FIG. 17 further illustrates an electrical schematic of the switch 226 in accordance with one embodiment of the invention. The electric cord 122 may deliver AC power via two conductors 128 and 130. The conductor 130 may pass directly into a power delivery cord 123 that connects with the implement, while the conductor 128 may connect to a first terminal 134 on the switch 226. A second terminal 136 on the switch may connect to another conductor 138 that feeds the implement alongside the conductor 130.

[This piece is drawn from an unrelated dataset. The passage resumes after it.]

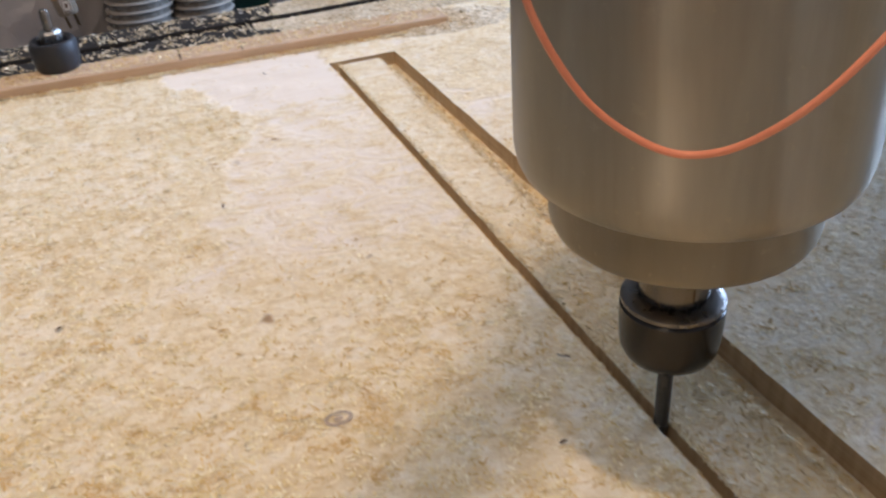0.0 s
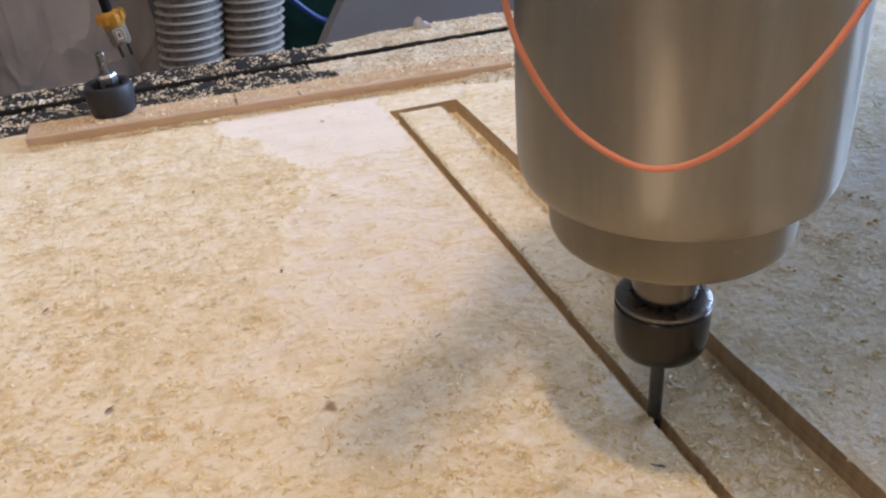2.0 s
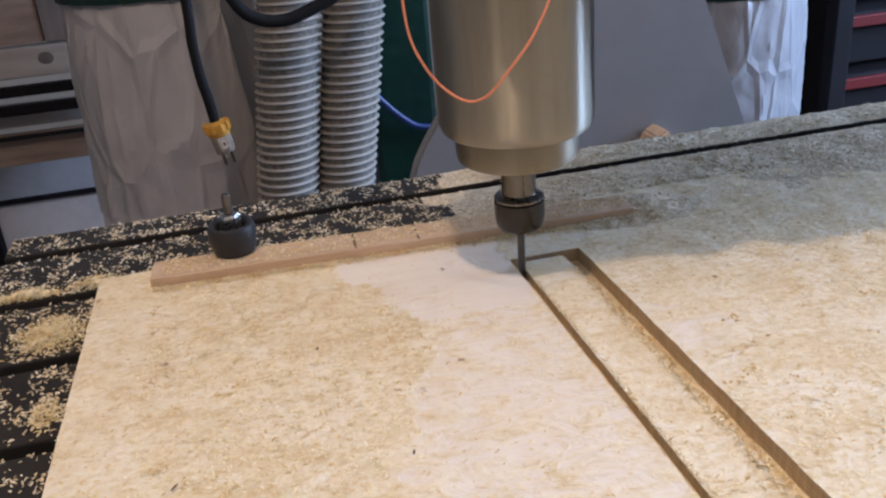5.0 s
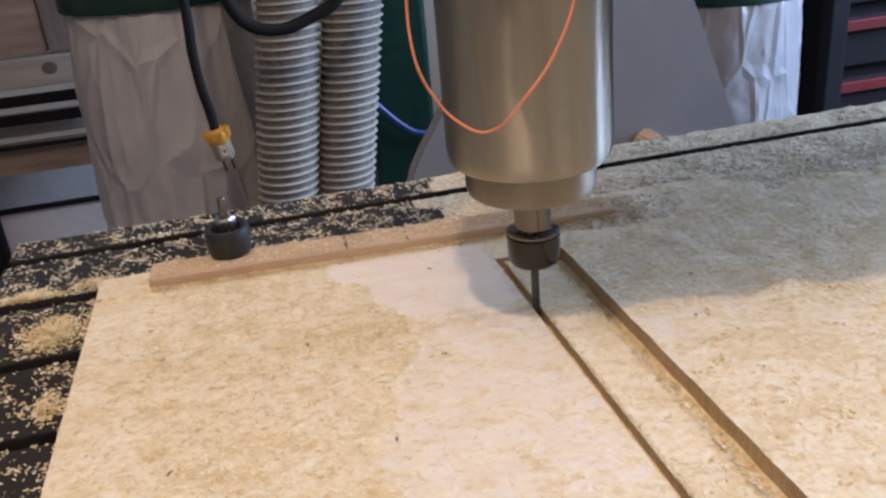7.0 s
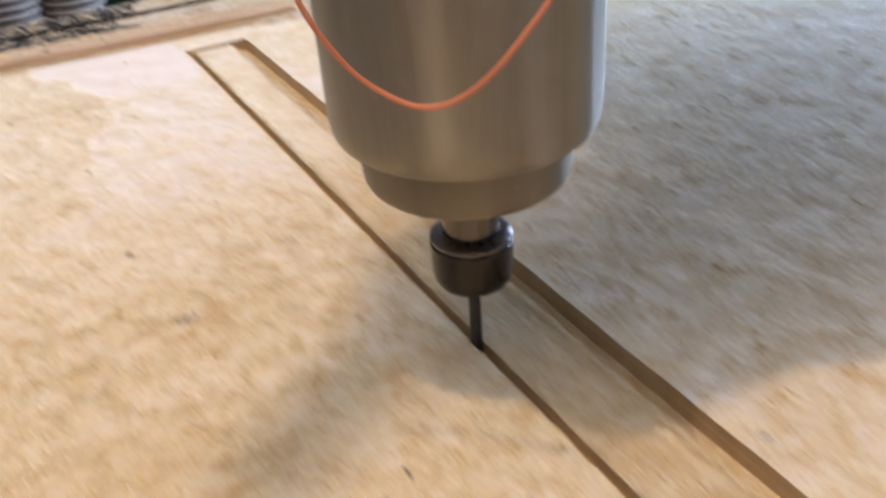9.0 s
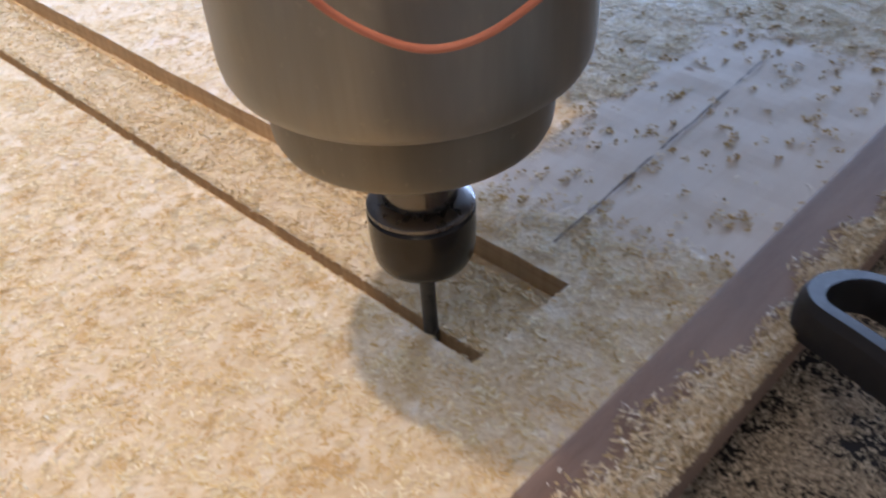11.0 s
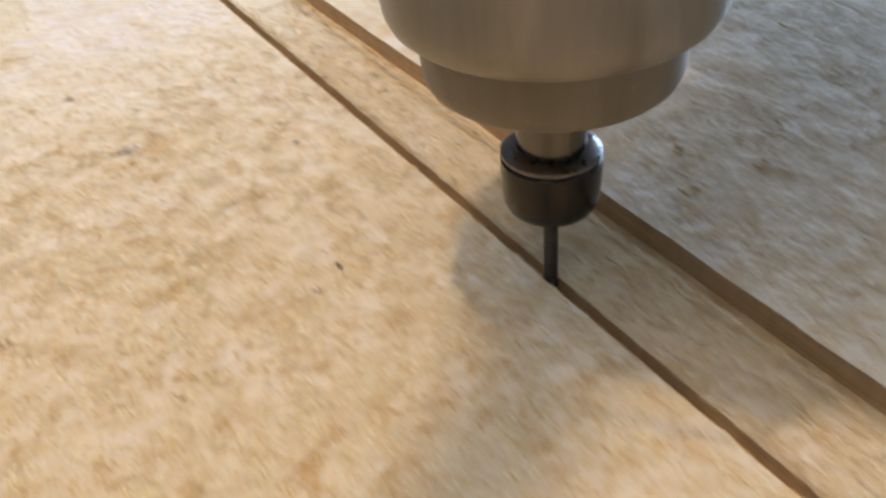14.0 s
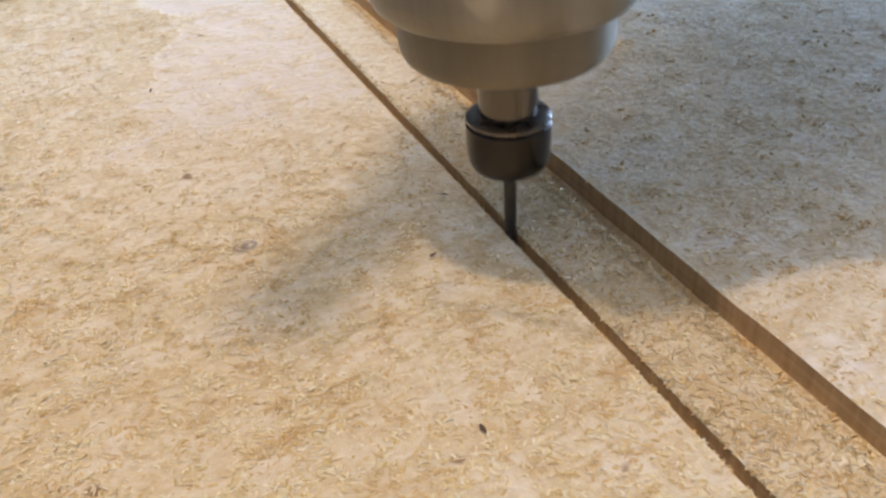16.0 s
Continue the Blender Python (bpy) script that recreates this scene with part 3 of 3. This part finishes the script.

As a result, when the plunger 227 of the switch 226 is depressed, the switching circuit within the switch is closed and current may flow from the conductor 128 to the conductor 138, thus providing power to the implement. However, when the plunger is not depressed, the switching circuit within the switch 226 is open and thus no current may flow (i.e., the connection between conductors 128 and 138 is broken).

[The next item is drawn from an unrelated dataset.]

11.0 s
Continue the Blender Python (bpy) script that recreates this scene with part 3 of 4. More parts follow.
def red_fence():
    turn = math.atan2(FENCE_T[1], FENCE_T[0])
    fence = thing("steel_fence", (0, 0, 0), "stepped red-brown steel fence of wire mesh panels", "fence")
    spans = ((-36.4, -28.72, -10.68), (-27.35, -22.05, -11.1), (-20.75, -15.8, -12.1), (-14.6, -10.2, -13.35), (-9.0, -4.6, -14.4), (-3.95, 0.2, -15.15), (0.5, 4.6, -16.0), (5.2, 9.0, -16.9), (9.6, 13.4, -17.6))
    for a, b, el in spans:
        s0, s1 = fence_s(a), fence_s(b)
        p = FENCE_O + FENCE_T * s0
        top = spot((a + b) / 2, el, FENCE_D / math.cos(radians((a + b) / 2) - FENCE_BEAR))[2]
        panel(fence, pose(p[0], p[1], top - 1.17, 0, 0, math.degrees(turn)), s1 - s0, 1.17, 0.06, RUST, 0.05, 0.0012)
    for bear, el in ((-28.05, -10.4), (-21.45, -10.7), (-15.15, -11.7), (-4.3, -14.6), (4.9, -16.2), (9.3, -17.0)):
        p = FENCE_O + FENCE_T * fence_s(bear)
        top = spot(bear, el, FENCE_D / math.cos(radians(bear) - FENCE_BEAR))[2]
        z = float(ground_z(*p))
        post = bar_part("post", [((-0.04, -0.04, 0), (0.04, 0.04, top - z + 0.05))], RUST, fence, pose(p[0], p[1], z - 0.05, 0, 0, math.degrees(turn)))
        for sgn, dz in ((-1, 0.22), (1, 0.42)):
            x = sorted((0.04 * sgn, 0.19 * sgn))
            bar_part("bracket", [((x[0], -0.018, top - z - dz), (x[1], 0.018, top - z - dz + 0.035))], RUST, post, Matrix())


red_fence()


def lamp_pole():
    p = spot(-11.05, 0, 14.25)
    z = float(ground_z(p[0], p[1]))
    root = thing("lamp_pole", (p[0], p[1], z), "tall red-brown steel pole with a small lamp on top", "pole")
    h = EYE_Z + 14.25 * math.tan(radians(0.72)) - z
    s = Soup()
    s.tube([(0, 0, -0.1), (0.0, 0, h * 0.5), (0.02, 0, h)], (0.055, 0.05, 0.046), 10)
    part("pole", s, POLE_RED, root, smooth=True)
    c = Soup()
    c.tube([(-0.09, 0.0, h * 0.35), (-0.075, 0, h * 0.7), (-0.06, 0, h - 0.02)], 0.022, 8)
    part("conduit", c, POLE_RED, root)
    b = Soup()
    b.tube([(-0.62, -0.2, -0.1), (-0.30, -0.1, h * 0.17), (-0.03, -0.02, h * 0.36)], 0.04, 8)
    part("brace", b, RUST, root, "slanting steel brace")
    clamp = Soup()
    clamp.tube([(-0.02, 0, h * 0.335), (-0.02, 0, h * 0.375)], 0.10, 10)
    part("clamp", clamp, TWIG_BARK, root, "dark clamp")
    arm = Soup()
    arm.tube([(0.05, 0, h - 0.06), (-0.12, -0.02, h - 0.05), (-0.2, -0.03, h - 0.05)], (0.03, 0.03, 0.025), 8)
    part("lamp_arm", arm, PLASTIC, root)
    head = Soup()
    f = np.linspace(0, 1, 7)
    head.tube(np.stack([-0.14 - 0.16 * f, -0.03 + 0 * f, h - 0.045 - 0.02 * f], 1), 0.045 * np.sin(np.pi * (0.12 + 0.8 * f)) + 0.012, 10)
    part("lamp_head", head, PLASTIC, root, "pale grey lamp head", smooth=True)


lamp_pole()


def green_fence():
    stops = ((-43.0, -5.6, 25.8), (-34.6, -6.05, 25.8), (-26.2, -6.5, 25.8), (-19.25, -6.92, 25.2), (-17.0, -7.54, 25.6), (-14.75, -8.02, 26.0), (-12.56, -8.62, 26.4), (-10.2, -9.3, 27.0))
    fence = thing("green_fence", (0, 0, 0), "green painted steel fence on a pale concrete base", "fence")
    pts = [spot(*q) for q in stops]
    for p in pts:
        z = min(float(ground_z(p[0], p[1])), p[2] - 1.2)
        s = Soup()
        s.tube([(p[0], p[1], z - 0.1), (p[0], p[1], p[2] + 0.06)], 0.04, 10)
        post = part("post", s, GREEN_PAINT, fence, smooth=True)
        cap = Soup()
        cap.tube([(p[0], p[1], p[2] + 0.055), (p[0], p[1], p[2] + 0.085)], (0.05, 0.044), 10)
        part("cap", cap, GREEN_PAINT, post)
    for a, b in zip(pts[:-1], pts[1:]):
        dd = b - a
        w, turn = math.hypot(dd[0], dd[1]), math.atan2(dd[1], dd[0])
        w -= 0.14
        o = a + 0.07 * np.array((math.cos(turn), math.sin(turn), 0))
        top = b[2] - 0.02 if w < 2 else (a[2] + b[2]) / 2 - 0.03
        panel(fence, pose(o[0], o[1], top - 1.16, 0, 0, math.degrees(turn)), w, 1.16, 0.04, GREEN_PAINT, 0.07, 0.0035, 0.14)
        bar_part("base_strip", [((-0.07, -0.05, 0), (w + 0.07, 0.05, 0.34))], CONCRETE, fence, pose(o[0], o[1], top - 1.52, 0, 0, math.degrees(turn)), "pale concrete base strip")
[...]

Illustrative embodiments of this invention are described and reference has been made to possible variations within the scope of this invention. These and other variations, combinations, and modifications of the invention will be apparent to those skilled in the art without departing from the scope of the invention, and it should be understood that this invention is not limited to the illustrative embodiments set forth herein. Accordingly, the invention is to be limited only by the claims provided below and equivalents thereof.